Business jet operators have chalked up a win in a long-running campaign to increase the maximum takeoff weight (MTOW) of aircraft operating into and out of Melbourne’s Essendon Fields airport.
In a decision announced by the Federal Government, regulations will be amended to allow for a MTOW increase from 45 to 50 tonnes, overturning a weight restriction in place for 20 years.
This opens Essendon to the Gulfstream 650 and Bombardier Global 7500.
The weight issue was included in submissions on proposed amendments to the Air Navigation (Essendon Fields Airport) Regulations 2001 under consideration by the Department of Infrastructure, Regional Development and Cities.
The Department has oversight of a wide range of aviation activities including noise and curfews. Submissions closed on August 31.
In opening consultation on the Essendon in 2017, the department acknowledged it is the only key airport in Australia imposing a weight restriction on operating aircraft during non-curfew hours (between 6am and 11pm).
The Australian Business Aviation Association has long been an advocate of lifting the weight limit in light of the fact some of the newer, larger and heavier business jets are much quieter than their lighter-weight predecessors and peers.
Apart from advocating changes at Essendon, the ABAA is also seeking amendments to business jet regulations in Sydney where post-curfew operations are restricted to a 34-tonne limit imposed in 1995.
Essendon Fields welcomed the weight amendment.
“Business aviation thrives in airports like ours that are close to the city and offer world-class hangar and maintenance facilities, without the air traffic congestion experienced at international airports’’ said airport CEO Chris Cowan.
“The Gulfstream G650 is already in Australia and Bombardier Global 7500 will be here next year. Our first G650 is due here for maintenance this month so this development comes just in time.’’
Essendon Fields-based Platinum Business Aviation, owned and operated by former motorcycle world champion Mick Doohan, described the change in regulations as a much needed and necessary update to how corporate jets will operate at the airport.
“Enabling the latest generation of visiting international corporate aircraft to land within 10 minutes from the City of Melbourne will no doubt assist in attracting additional foreign investment into the State of Victoria,” he said.

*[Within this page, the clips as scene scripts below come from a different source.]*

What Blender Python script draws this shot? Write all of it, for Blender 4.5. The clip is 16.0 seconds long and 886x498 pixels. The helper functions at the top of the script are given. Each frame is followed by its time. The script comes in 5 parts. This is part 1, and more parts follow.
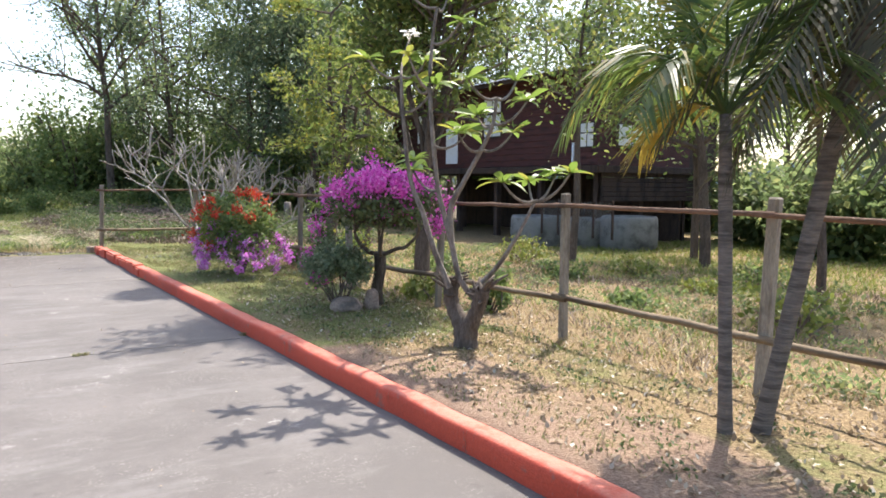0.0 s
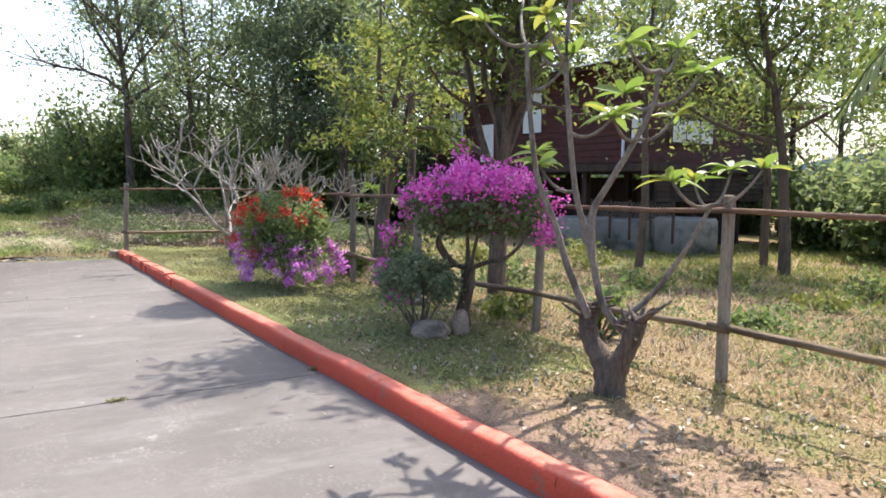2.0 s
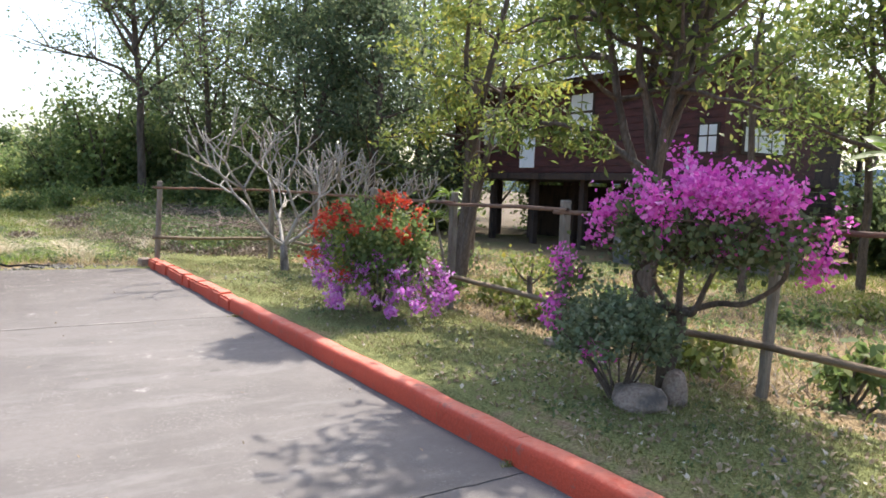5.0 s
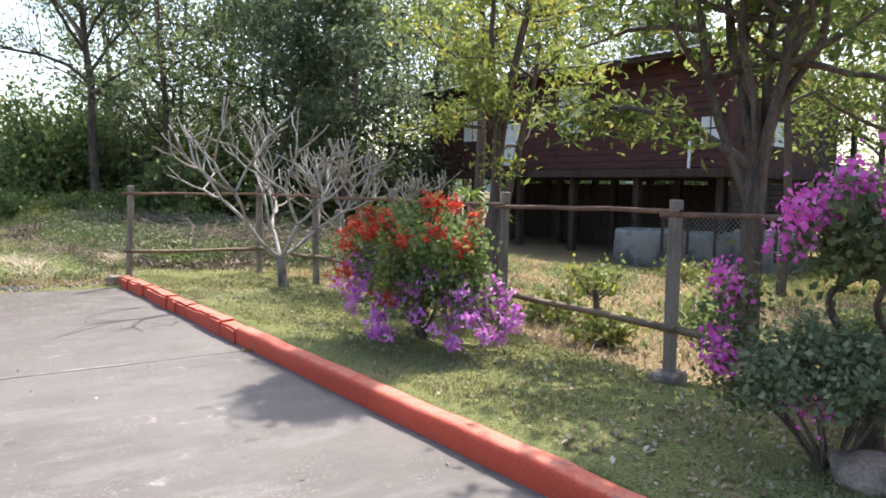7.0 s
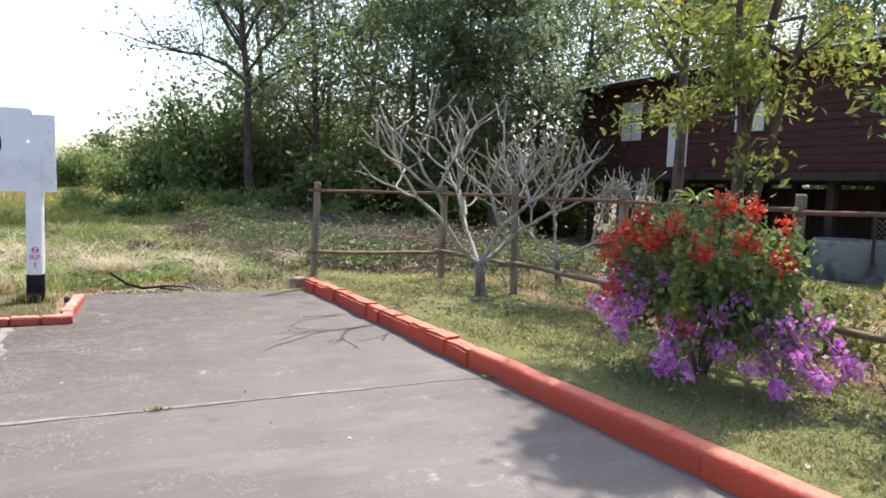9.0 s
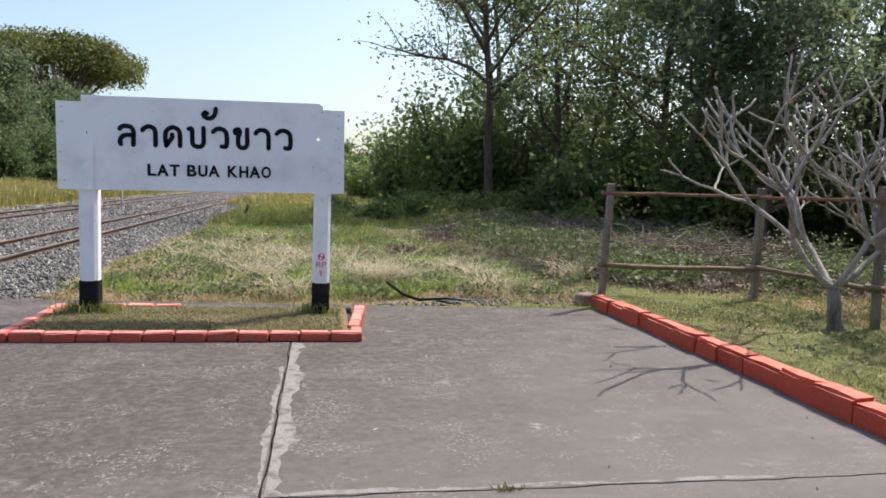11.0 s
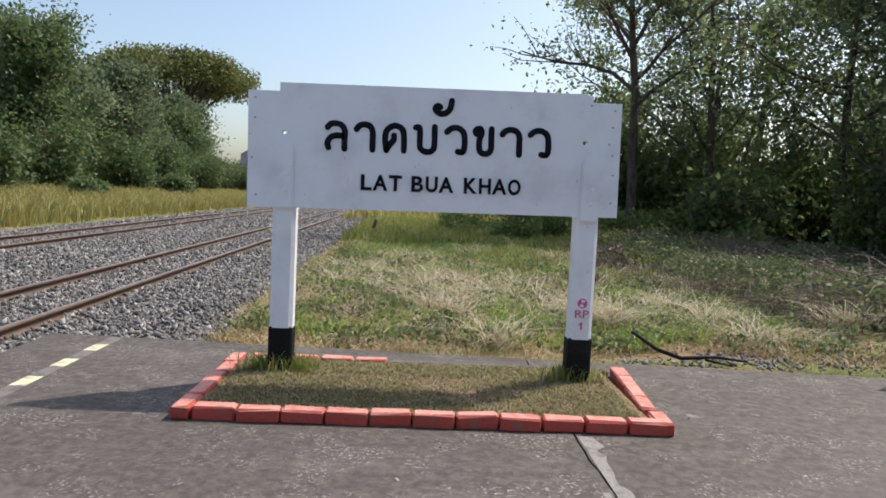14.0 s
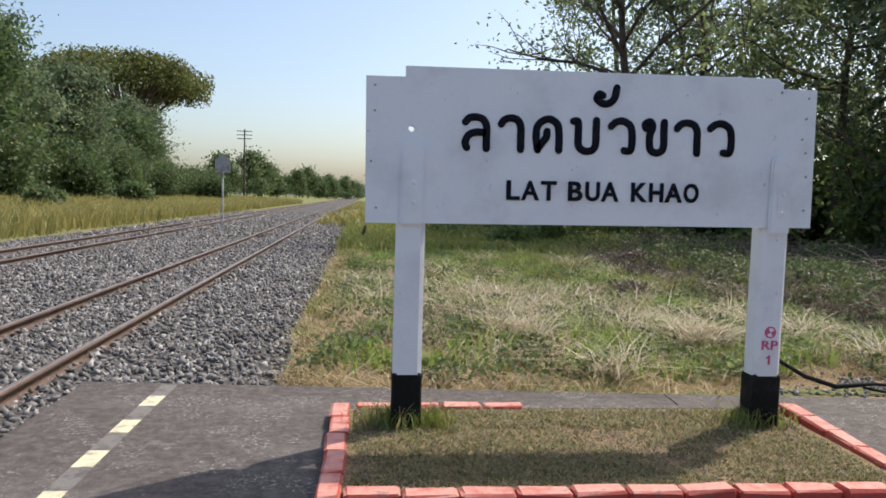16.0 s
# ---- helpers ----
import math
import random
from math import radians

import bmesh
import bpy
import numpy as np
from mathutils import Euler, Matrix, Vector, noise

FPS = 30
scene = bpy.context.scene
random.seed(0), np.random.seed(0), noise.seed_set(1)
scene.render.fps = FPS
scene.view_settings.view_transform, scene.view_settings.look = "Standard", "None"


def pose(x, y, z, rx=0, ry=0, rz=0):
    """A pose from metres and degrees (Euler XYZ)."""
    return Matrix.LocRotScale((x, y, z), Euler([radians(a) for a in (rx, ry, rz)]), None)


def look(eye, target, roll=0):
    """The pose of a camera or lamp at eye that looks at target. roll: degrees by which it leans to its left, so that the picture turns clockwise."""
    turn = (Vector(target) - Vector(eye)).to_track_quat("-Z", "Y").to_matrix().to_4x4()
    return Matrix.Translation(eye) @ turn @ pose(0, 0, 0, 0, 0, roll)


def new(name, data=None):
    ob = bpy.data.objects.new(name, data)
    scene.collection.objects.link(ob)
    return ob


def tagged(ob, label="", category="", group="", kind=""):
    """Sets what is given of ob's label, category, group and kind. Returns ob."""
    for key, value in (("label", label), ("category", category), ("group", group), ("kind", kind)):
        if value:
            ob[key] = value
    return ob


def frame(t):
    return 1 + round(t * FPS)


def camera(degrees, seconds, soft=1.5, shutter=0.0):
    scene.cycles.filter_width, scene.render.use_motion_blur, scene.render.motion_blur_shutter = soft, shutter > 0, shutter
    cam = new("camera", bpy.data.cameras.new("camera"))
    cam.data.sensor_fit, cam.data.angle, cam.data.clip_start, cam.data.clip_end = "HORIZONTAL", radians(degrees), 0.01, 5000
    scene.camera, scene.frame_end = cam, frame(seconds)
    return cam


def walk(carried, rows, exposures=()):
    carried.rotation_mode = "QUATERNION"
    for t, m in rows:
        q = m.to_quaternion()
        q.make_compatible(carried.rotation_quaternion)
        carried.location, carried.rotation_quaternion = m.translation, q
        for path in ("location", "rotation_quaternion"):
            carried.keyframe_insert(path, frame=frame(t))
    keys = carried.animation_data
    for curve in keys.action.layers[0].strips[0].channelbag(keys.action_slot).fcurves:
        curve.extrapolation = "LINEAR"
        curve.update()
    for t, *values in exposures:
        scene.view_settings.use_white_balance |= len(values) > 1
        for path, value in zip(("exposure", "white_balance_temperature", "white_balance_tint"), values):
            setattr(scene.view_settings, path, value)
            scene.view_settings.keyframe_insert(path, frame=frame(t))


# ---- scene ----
cam = camera(63.5, 16.0, soft=1.7)
ROWS = [
    (0, (0.027, -0.258, 1.578), (1.115, 1.411, 1.397), 0.6),
    (0.5, (0.096, 0.188, 1.557), (1.179, 1.86, 1.373), 0.3),
    (1, (0.138, 0.592, 1.545), (1.215, 2.268, 1.362), 0.6),
    (1.5, (0.088, 1.029, 1.559), (1.157, 2.709, 1.374), 0.7),
    (2, (0.088, 1.44, 1.566), (1.146, 3.127, 1.382), 0.7),
    (2.5, (0.124, 1.827, 1.576), (1.166, 3.524, 1.39), 0.8),
    (3, (0.064, 2.255, 1.569), (1.094, 3.96, 1.385), 0.9),
    (3.5, (0.037, 2.66, 1.541), (1.056, 4.37, 1.355), 0.8),
    (4, (0.042, 3.06, 1.574), (1.054, 4.774, 1.385), 0.7),
    (4.2, (-0.031, 3.233, 1.568), (0.986, 4.945, 1.384), 1.3),
    (6.3, (-0.228, 4.975, 1.535), (0.928, 6.599, 1.372), 1.1),
    (6.5, (-0.18, 5.185, 1.505), (0.988, 6.8, 1.342), 1.0),
    (7, (-0.185, 5.621, 1.522), (0.99, 7.23, 1.356), 1.2),
    (7.5, (-0.288, 5.985, 1.523), (0.888, 7.594, 1.355), 1.3),
    (8, (-0.352, 6.38, 1.488), (0.813, 7.997, 1.321), 1.2),
    (8.5, (-0.409, 6.882, 1.474), (0.646, 8.573, 1.306), 1.7),
    (9, (-0.601, 7.212, 1.46), (0.299, 8.99, 1.29), 2.0),
    (9.5, (-0.723, 7.567, 1.44), (-0.002, 9.424, 1.262), 1.9),
    (10, (-0.806, 8.015, 1.454), (-0.237, 9.924, 1.27), 2.4),
    (10.2, (-0.854, 8.16, 1.44), (-0.348, 10.086, 1.254), 2.3),
    (12.3, (-1.397, 9.932, 1.383), (-1.137, 11.908, 1.214), 2.2),
    (12.5, (-1.455, 10.055, 1.401), (-1.202, 12.032, 1.234), 2.4),
    (13, (-1.711, 10.297, 1.406), (-1.565, 12.285, 1.241), 3.0),
    (13.5, (-2.007, 10.539, 1.387), (-1.898, 12.53, 1.231), 2.8),
    (14, (-2.296, 10.912, 1.382), (-2.216, 12.905, 1.231), 2.7),
    (14.5, (-2.63, 11.15, 1.39), (-2.564, 13.143, 1.24), 2.4),
    (15, (-2.921, 11.443, 1.362), (-2.838, 13.436, 1.216), 2.2),
    (15.5, (-3.186, 11.78, 1.364), (-3.067, 13.772, 1.219), 1.9),
    (16, (-3.469, 12.005, 1.384), (-3.263, 13.99, 1.244), 1.7),
]
path = [(t, look(eye, target, roll)) for t, eye, target, roll in ROWS]
walk(cam, path, exposures=[(0, 1.32), (8.0, 1.32), (9.0, 1.1), (10.2, 0.75), (12.3, 0.42), (16, 0.36)])

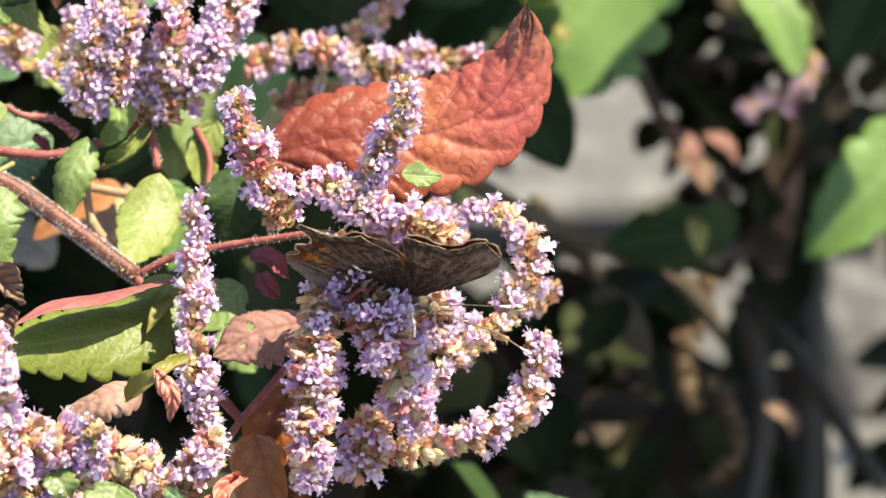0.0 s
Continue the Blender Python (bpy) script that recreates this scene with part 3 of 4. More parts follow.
leaf(shrub, [(-15.6, -17.0, -38.2), (-14.5, -19.0, -43.9), (-16.4, -17.0, -51.7)], 8, (0.3, -0.9, 0.2), SALMON, 5, fold=0.5, curl=0.4, quilt=0.6, wave=1.5, seed=242, label="salmon-red withered leaf base")
leaf(shrub, [(-15.0, -6.0, -40.3), (-24.8, -7.0, -47.0), (-37.6, -7.0, -57.2)], 24, (0.05, -0.85, 0.5), YELLOW, 8, fold=0.1, wave=0.8, tooth=0.05, seed=25, label="large yellow-green leaf with a red base")
leaf(shrub, [(-21.8, -9.0, -38.6), (-31.5, -10.0, -39.0), (-40.7, -9.0, -41.4)], 6, (0.05, -0.6, 0.8), RUST, 7, fold=0.5, curl=0.6, wave=1.2, seed=26, label="rust-brown rolled edge of a leaf")
leaf(shrub, [(-35.5, -34.0, -34.1), (-37.3, -36.0, -38.8), (-38.4, -34.0, -43.3)], 8.5, (0.1, -0.9, 0.3), PALE, 4, fold=0.2, tooth=0.15, point=1.0, seed=27, label="small pale green pointed leaf")
leaf(shrub, [(-46.5, -34.0, -31.5), (-44.6, -36.0, -34.1), (-43.3, -34.0, -37.0)], 5.5, (0.1, -0.9, 0.3), PALE, 4, fold=0.2, tooth=0.14, point=1.0, seed=28)
leaf(shrub, [(-27.8, -30.0, -34.8), (-26.4, -31.0, -36.2), (-24.7, -30.0, -37.2)], 2.6, (0.1, -0.9, 0.3), BLUISH, 4, seed=29)
leaf(shrub, [(-42.9, -20.0, -39.4), (-44.9, -20.0, -44.2), (-45.9, -20.0, -49.0)], 6, (0.2, -0.8, 0.3), BROWN, 5, fold=0.6, seed=30)
stem(shrub, "stalk", [(-44.6, -24.0, -37.3), (-41.0, -22.0, -43.2), (-39.2, -20.0, -49.1)], 0.5, 0.6, TAN, 12)
leaf(shrub, [(1.4, -4.0, -41.0), (4.3, -5.0, -43.9), (6.2, -4.0, -49.9)], 4.5, (0.3, -0.8, 0.3), BROWN, 6, fold=0.7, curl=0.5, seed=31)
# leaves of the near left side
leaf(shrub, [(-71.1, -46.0, -15.8), (-80.0, -48.0, -24.9), (-88.5, -46.0, -38.7)], 12, (0.15, -0.85, 0.45), BLUISH, 8, fold=0.25, wave=0.9, point=1.1, skew=(1.1, 0.5), seed=32, label="dark blue-green leaf with a pale edge", tooth=0.02)
stem(shrub, "stalk", [(-66.4, -45.0, -11.9), (-68.6, -46.0, -13.7), (-71.3, -46.5, -16.1)], 0.45, 0.4, PETIOLE, 8)
leaf(shrub, [(-86.5, -30.0, 24.1), (-81.4, -32.0, 10.9), (-74.4, -30.0, -3.7)], 14, (0.35, -0.85, 0.3), PALE, 6, fold=0.3, skew=(0.5, 1.0), tooth=0.14, wave=0.3, seed=33, label="pale green toothed leaf")
leaf(shrub, [(-91.7, -26.0, 25.2), (-85.7, -28.0, 19.5), (-80.1, -26.0, 6.2)], 11, (0.2, -0.9, 0.3), GREEN, 7, seed=34)
leaf(shrub, [(-64.2, -20.0, -26.4), (-65.1, -20.0, -33.1), (-64.2, -18.0, -41.9)], 14, (0.0, -0.8, 0.5), PALE, 5, fold=0.1, seed=35, label="pale green toothed leaf", tooth=0.12)
leaf(shrub, [(-64.2, -10.0, -10.3), (-71.2, -8.0, -18.2), (-75.1, -8.0, -26.0)], 12, (0.0, -0.8, 0.5), PALE, 6, seed=36)
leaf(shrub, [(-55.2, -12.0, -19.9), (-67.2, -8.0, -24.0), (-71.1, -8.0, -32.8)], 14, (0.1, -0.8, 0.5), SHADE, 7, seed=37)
leaf(shrub, [(-73.9, 40.0, -7.3), (-85.6, 42.0, -13.6), (-97.8, 40.0, -21.0)], 19, (0.0, -0.7, 0.6), RUST, 6, seed=38, label="orange-brown dry leaf")
leaf(shrub, [(-52.9, 50.0, 19.7), (-65.7, 52.0, 15.9), (-76.1, 50.0, 16.8)], 12, (0.1, -0.7, 0.7), TAN, 5, seed=39, label="pale tan dead leaf")

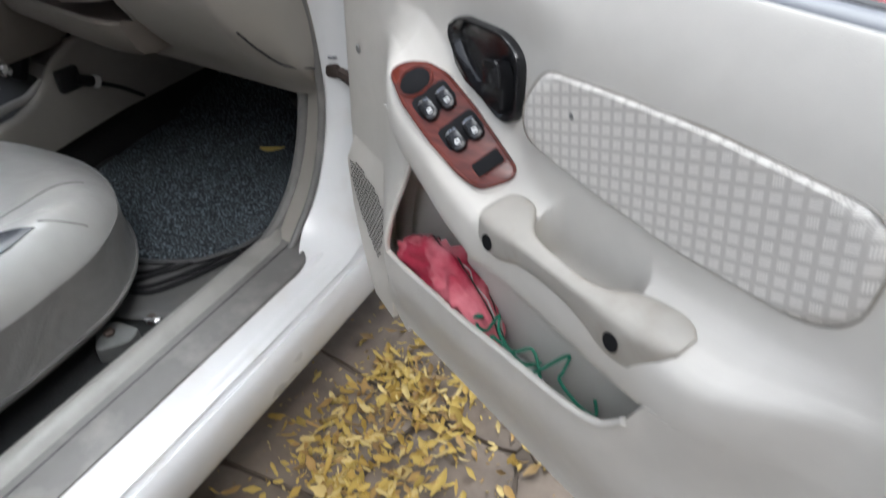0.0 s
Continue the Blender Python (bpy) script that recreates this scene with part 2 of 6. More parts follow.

“In addition to this, current owners of corporate aircraft based at Essendon Fields will now have the option to upgrade their fleet to these ultra-long range efficient aircraft.”
Darren McGoldrick, vice-president of the Execujet Aviation Group, agreed the change will increase flexibility for jet operators.
“The change to the maximum takeoff weight opens up access for not only many of the current long-range business jets but the new types being introduced in the coming years,” he said.